Information provided
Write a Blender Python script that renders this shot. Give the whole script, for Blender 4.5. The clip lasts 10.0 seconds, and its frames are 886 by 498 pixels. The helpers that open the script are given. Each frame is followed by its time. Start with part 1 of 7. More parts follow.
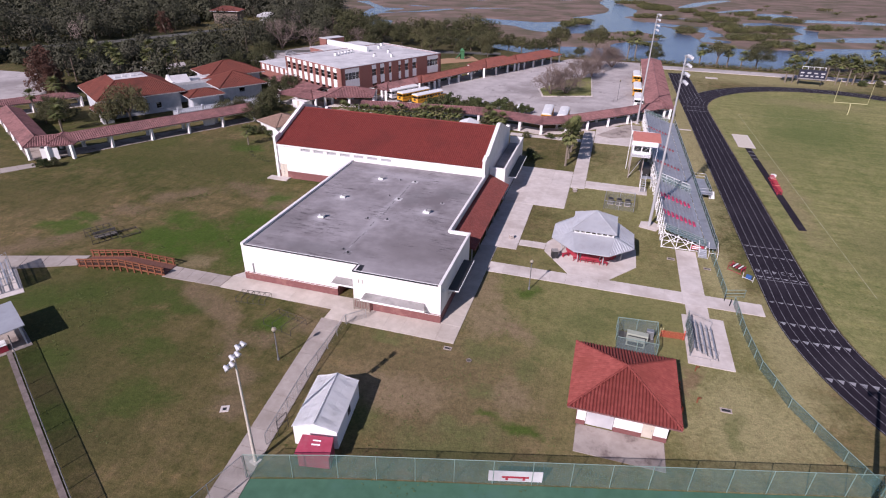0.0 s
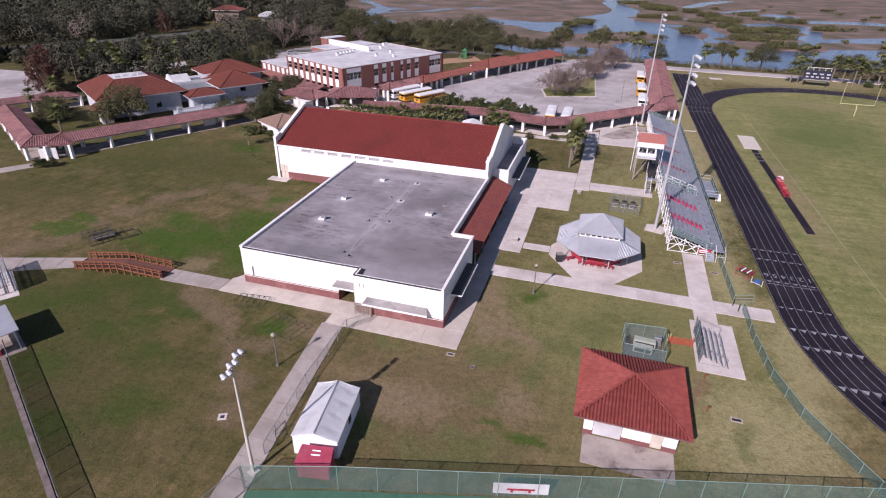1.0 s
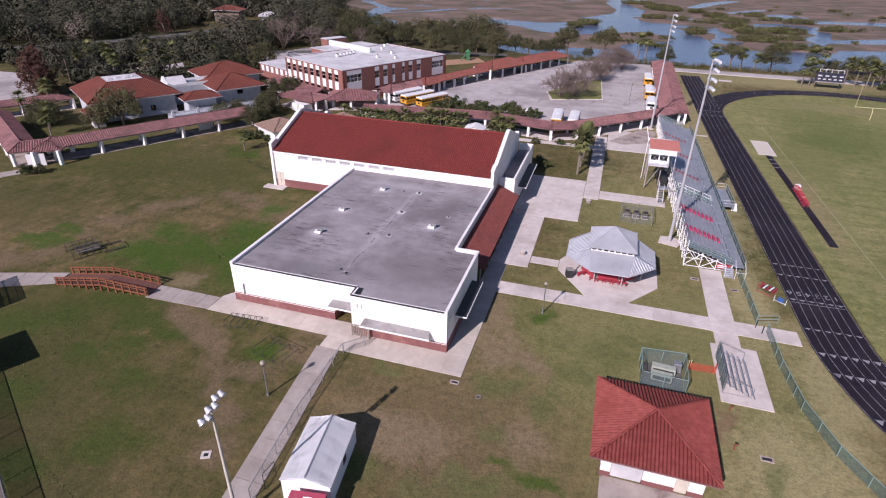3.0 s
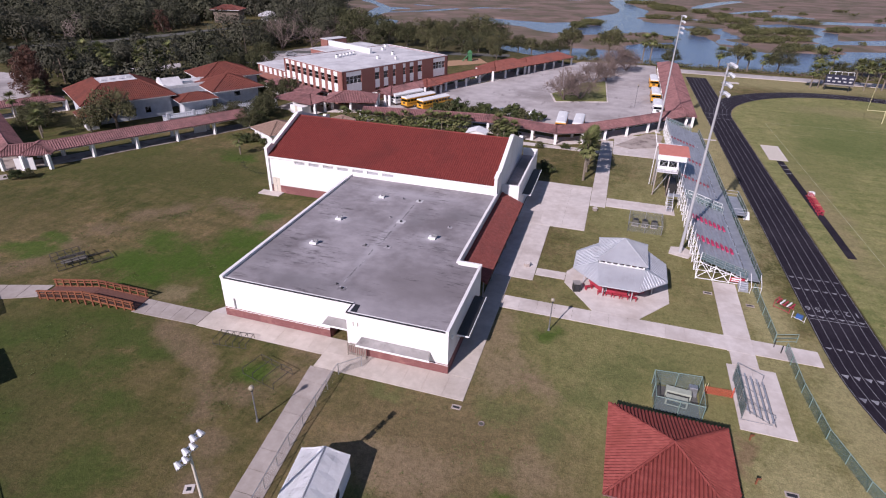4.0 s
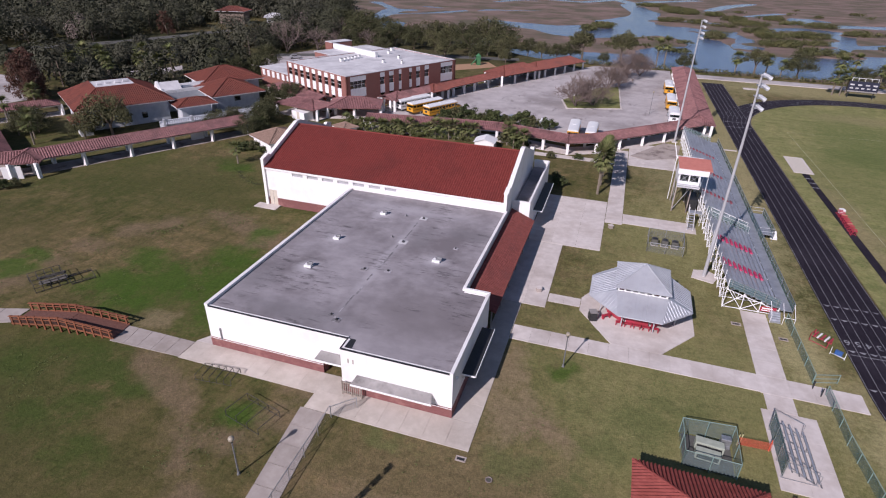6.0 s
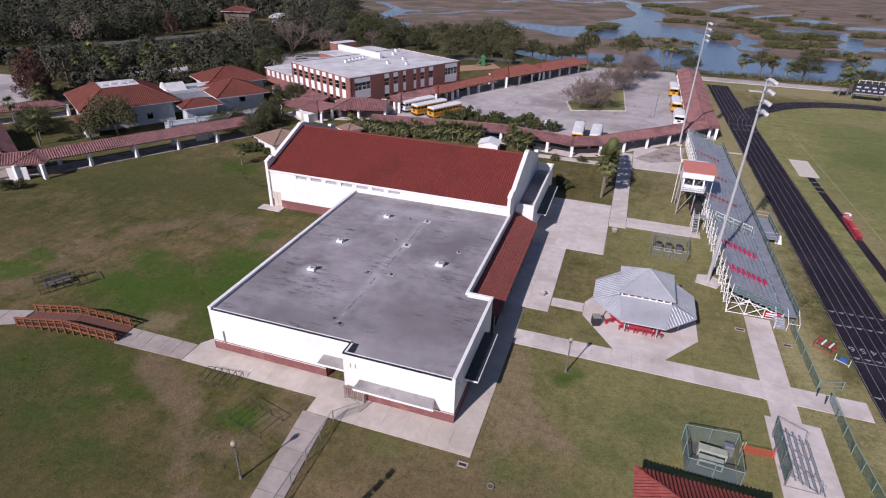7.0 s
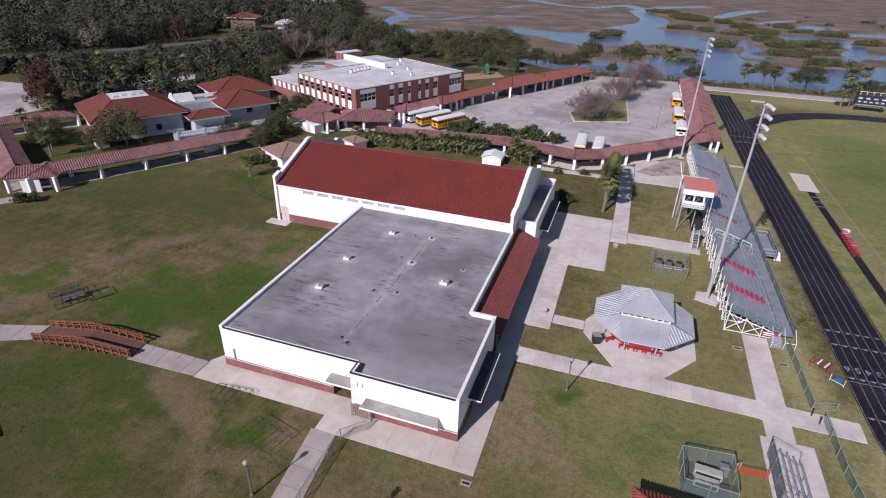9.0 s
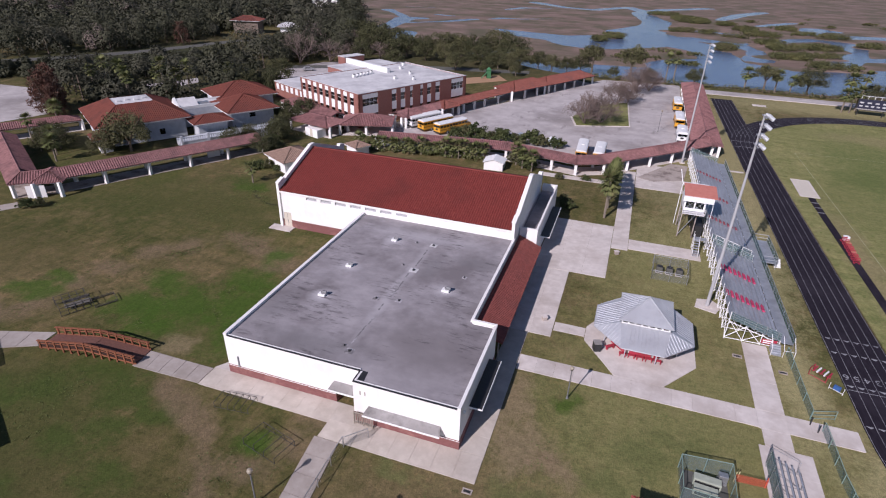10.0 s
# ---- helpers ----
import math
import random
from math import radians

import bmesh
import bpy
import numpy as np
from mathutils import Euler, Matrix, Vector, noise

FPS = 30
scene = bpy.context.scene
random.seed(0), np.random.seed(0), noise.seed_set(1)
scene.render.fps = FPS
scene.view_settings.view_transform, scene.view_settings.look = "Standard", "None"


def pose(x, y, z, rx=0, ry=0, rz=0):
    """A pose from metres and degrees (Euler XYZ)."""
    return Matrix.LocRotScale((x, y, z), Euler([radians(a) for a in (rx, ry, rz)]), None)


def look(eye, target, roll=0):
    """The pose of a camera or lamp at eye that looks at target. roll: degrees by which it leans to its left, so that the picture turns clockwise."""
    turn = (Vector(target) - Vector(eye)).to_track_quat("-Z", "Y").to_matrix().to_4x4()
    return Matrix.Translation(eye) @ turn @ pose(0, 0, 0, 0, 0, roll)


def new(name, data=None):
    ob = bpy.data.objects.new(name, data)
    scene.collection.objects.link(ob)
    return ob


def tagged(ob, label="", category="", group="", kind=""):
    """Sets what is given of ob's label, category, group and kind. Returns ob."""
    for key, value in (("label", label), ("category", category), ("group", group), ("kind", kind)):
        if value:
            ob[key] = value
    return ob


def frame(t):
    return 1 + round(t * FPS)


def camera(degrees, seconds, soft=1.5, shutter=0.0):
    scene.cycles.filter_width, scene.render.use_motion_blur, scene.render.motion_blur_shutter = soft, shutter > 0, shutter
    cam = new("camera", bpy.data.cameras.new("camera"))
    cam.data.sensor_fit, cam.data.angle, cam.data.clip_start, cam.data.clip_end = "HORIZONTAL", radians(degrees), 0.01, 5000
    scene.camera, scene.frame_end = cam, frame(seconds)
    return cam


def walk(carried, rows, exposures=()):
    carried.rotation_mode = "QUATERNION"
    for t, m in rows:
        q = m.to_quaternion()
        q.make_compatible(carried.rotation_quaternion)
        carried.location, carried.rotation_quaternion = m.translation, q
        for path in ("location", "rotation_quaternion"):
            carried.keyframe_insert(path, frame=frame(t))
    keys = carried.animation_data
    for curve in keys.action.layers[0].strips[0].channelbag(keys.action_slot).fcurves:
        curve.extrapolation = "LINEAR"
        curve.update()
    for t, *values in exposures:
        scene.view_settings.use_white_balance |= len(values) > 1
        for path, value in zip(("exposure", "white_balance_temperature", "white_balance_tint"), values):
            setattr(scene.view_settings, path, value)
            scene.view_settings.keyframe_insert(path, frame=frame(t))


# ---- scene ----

Instructions for the task
Reproduce the material above verbatim; omit every picture.

Solved problem
Write a Blender Python script that renders this shot. Give the whole script, for Blender 4.5. The clip lasts 10.0 seconds, and its frames are 886 by 498 pixels. The helpers that open the script are given. Each frame is followed by its time. Start with part 1 of 7. More parts follow.
0.0 s
1.0 s
3.0 s
4.0 s
6.0 s
7.0 s
9.0 s
10.0 s
# ---- helpers ----
import math
import random
from math import radians

import bmesh
import bpy
import numpy as np
from mathutils import Euler, Matrix, Vector, noise

FPS = 30
scene = bpy.context.scene
random.seed(0), np.random.seed(0), noise.seed_set(1)
scene.render.fps = FPS
scene.view_settings.view_transform, scene.view_settings.look = "Standard", "None"


def pose(x, y, z, rx=0, ry=0, rz=0):
    """A pose from metres and degrees (Euler XYZ)."""
    return Matrix.LocRotScale((x, y, z), Euler([radians(a) for a in (rx, ry, rz)]), None)


def look(eye, target, roll=0):
    """The pose of a camera or lamp at eye that looks at target. roll: degrees by which it leans to its left, so that the picture turns clockwise."""
    turn = (Vector(target) - Vector(eye)).to_track_quat("-Z", "Y").to_matrix().to_4x4()
    return Matrix.Translation(eye) @ turn @ pose(0, 0, 0, 0, 0, roll)


def new(name, data=None):
    ob = bpy.data.objects.new(name, data)
    scene.collection.objects.link(ob)
    return ob


def tagged(ob, label="", category="", group="", kind=""):
    """Sets what is given of ob's label, category, group and kind. Returns ob."""
    for key, value in (("label", label), ("category", category), ("group", group), ("kind", kind)):
        if value:
            ob[key] = value
    return ob


def frame(t):
    return 1 + round(t * FPS)


def camera(degrees, seconds, soft=1.5, shutter=0.0):
    scene.cycles.filter_width, scene.render.use_motion_blur, scene.render.motion_blur_shutter = soft, shutter > 0, shutter
    cam = new("camera", bpy.data.cameras.new("camera"))
    cam.data.sensor_fit, cam.data.angle, cam.data.clip_start, cam.data.clip_end = "HORIZONTAL", radians(degrees), 0.01, 5000
    scene.camera, scene.frame_end = cam, frame(seconds)
    return cam


def walk(carried, rows, exposures=()):
    carried.rotation_mode = "QUATERNION"
    for t, m in rows:
        q = m.to_quaternion()
        q.make_compatible(carried.rotation_quaternion)
        carried.location, carried.rotation_quaternion = m.translation, q
        for path in ("location", "rotation_quaternion"):
            carried.keyframe_insert(path, frame=frame(t))
    keys = carried.animation_data
    for curve in keys.action.layers[0].strips[0].channelbag(keys.action_slot).fcurves:
        curve.extrapolation = "LINEAR"
        curve.update()
    for t, *values in exposures:
        scene.view_settings.use_white_balance |= len(values) > 1
        for path, value in zip(("exposure", "white_balance_temperature", "white_balance_tint"), values):
            setattr(scene.view_settings, path, value)
            scene.view_settings.keyframe_insert(path, frame=frame(t))


# ---- scene ----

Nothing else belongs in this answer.